Here is the class I'm using in my script :
class ElasticsearchFinder():
def __init__(self, cfg):
logger.info('ElasticsearchFinder.__init__ : initiate parameters')
try:
######### ES configuration #######
self.port = cfg.get('Elasticsearch', 'port')
self.hostnames = cfg.get('Elasticsearch', 'hostnames')
self.username = cfg.get('Elasticsearch', 'username')
self.password = cfg.get('Elasticsearch', 'password')
self.index = cfg.get('Elasticsearch', 'index')
self.delay = cfg.get('Elasticsearch', 'delay')
self.folder = cfg.get('Elasticsearch', 'root_csv_folder')

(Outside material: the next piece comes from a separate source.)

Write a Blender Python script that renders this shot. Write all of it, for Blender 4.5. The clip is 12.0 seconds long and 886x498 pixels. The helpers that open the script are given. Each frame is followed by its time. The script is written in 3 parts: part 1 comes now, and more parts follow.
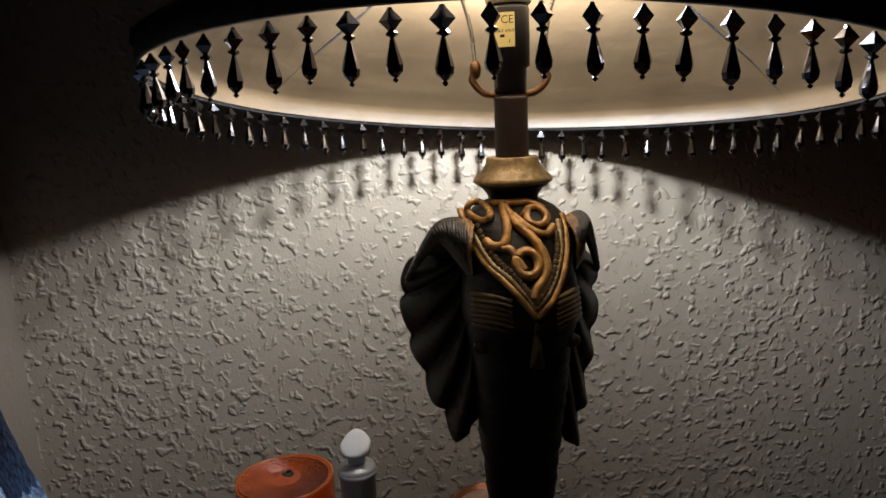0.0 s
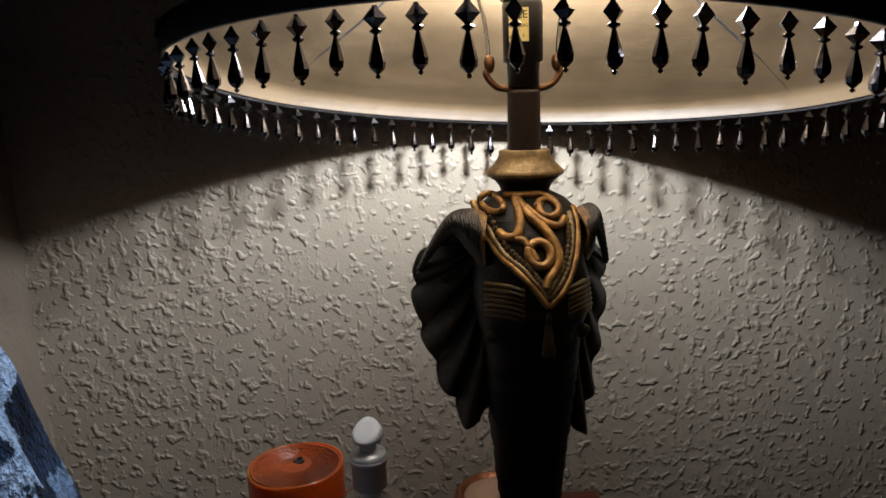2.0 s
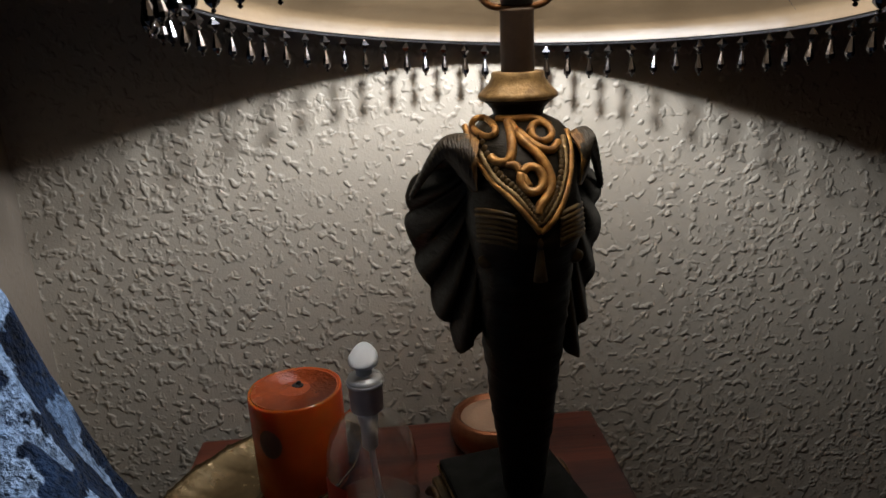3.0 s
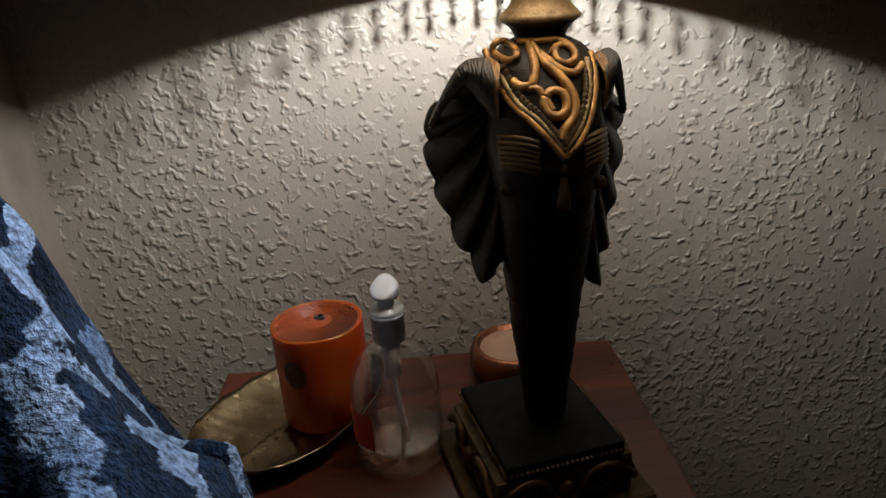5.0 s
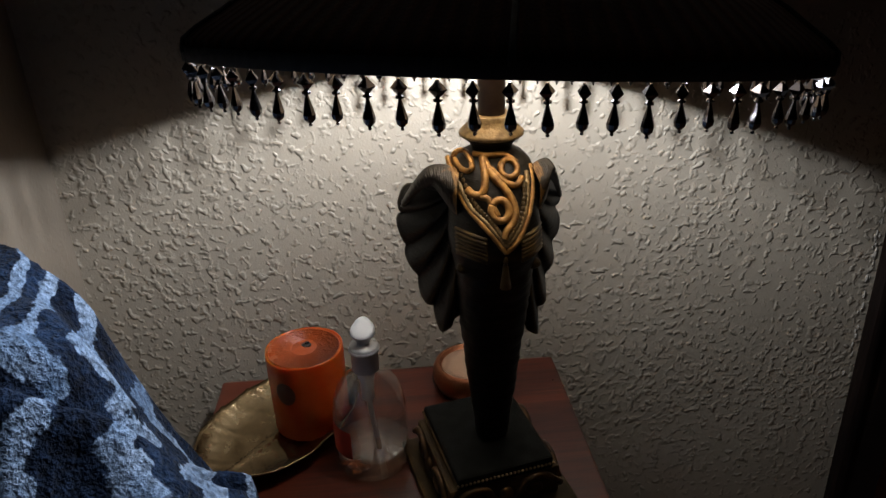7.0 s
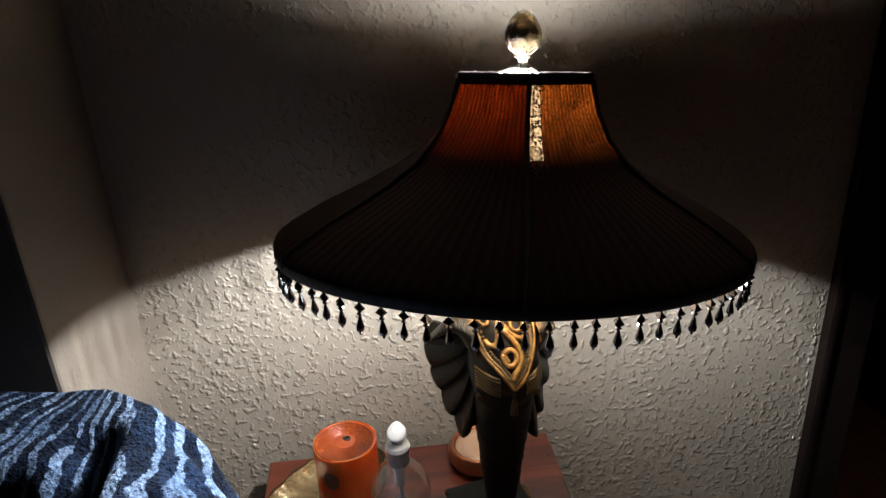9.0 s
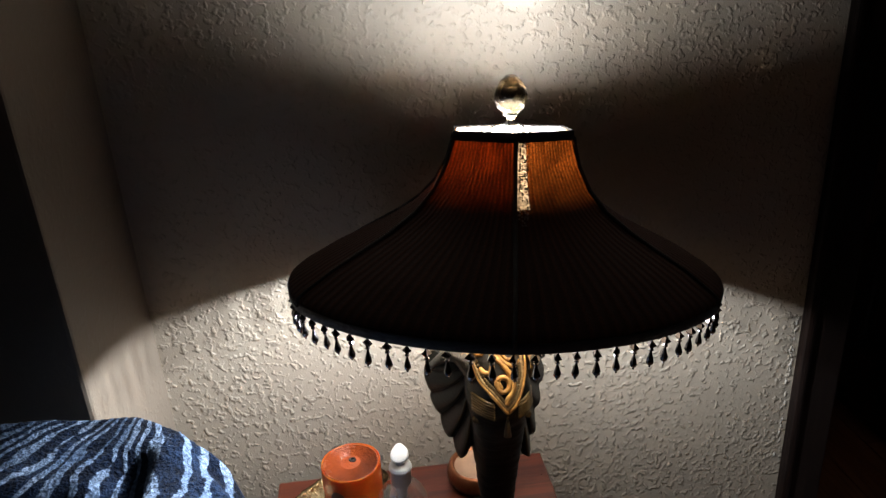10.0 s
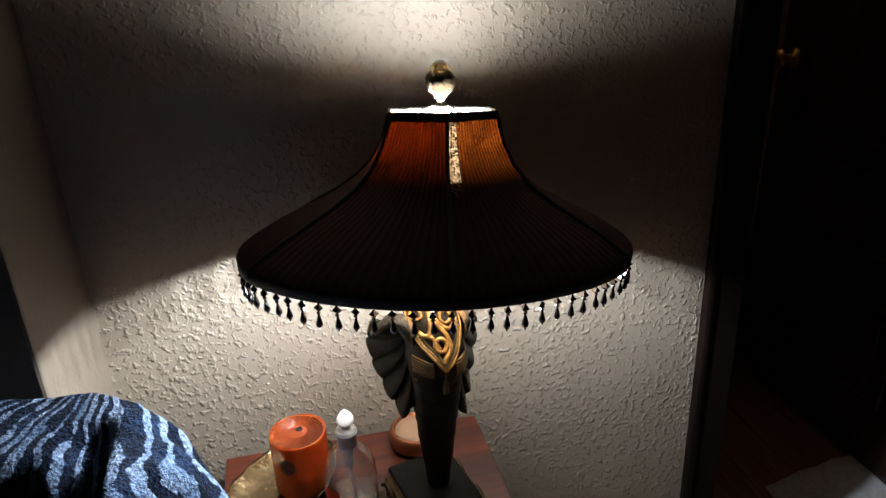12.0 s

self.filename = cfg.get('Elasticsearch', 'csv_filename')
self.ssl_es_context = create_ssl_context()
self.ssl_es_context.check_hostname = False
self.ssl_es_context.verify_mode = ssl.CERT_NONE
try:
self.start_time_conf = cfg.get('Elasticsearch', 'start_time')
except:
self.start_time_conf = None
try:
self.end_time_conf = cfg.get('Elasticsearch', 'end_time')
except:
self.end_time_conf = None
except Exception as e:
logger.error('ElasticsearchFinder.__init__ : initiate parameters failed, please verify fetch_qradar.conf : %s', str(e))
now = datetime.datetime.now()
if self.delay != "0":
start_date = now - datetime.timedelta(hours=int(self.delay))
else:
start_date = now - datetime.timedelta(weeks=52)
self.end_time = now.strftime("%Y-%m-%dT%H:%M:%S.%fZ")
self.start_time = start_date.strftime("%Y-%m-%dT%H:%M:%S.%fZ")
if self.start_time_conf:
self.start_time = datetime.datetime.strptime(self.start_time_conf, "%Y-%m-%dT%H:%M:%S.%fZ").strftime("%Y-%m-%dT%H:%M:%S.%fZ")
if self.end_time_conf:
self.end_time = datetime.datetime.strptime(self.end_time_conf, "%Y-%m-%dT%H:%M:%S.%fZ").strftime("%Y-%m-%dT%H:%M:%S.%fZ")
try:
self.es = Elasticsearch(self.hostnames, port = self.port, scheme="https",
http_auth=(self.username, self.password), ssl_context=self.ssl_es_context)
except Exception as e:
logger.error('ElasticsearchFinder.__init__ : Connect to remote Elasticsearch %s:%s failed : %s', self.hostname, self.port, str(e))
def search_elastic(self, start_time=None, end_time=None):
try:
# field to store all data
data = []
# parameters end_time and start_time as ARGS
if start_time:
self.start_time = datetime.datetime.strptime(start_time, "%Y-%m-%dT%H:%M:%S.%fZ").strftime("%Y-%m-%dT%H:%M:%S.%fZ")
if end_time:
self.end_time = datetime.datetime.strptime(end_time, "%Y-%m-%dT%H:%M:%S.%fZ").strftime("%Y-%m-%dT%H:%M:%S.%fZ")
logger.info('ElasticsearchFinder.search_elastic : QUERY = field1: "value1" and (field2: "value2" or "value3")')
query = {
"query": {
"bool": {
"must": [
{"match" : {"field1" : "value1"}},
{"range": {"timestamp": {"lt": self.end_time, "gte": self.start_time}}},
{
"bool": {
"should": [
{"match" : {"field2" : "value2"}},
{"match" : {"field2" : "value3"}}
]
}
}
]
}
}
}
# Initialize the scroll
page = self.es.search(
index=self.index,
scroll='30m',
size=1000,
body=query)
sid = page['_scroll_id']
scroll_size = page['hits']['total']['value']
logger.info('ElasticsearchFinder.search_elastic : search for qradar from {} to {}. Total hits {}'.format(self.start_time, self.end_time, scroll_size))
# fetch data
for i in page['hits']['hits']:
data.append({'some_field' : i[_source]['some_field']
})
# Start scrolling
while (scroll_size > 0):
# Get the number of results that we returned in the last scroll
page = self.es.scroll(scroll_id=sid, scroll='30m')
scroll_size = len(page['hits']['hits'])
for i in page['hits']['hits']:
data.append({'some_field' : i[_source]['some_field']
})
# Update the scroll ID (to move to next page)
sid = page['_scroll_id']
logger.info('ElasticsearchFinder.search_elastic : Total stored data {}'.format(len(data)))
# write CSV file
self.writeToCSV(self.folder+self.filename, data)
The query has since been checked directly on Kibana and is correct. (My script is also not returning the same number of results than Kibana)
I've had to set large timeouts or else I would get timeout errors.
Any idea why it isn't returning the same number of results each time?
I thought maybe the scroll_id was kept somewhere so Elastic wasn't returning results it had already returned on the previous run, but the scroll_id changes from one run to the next so that seems unlikely.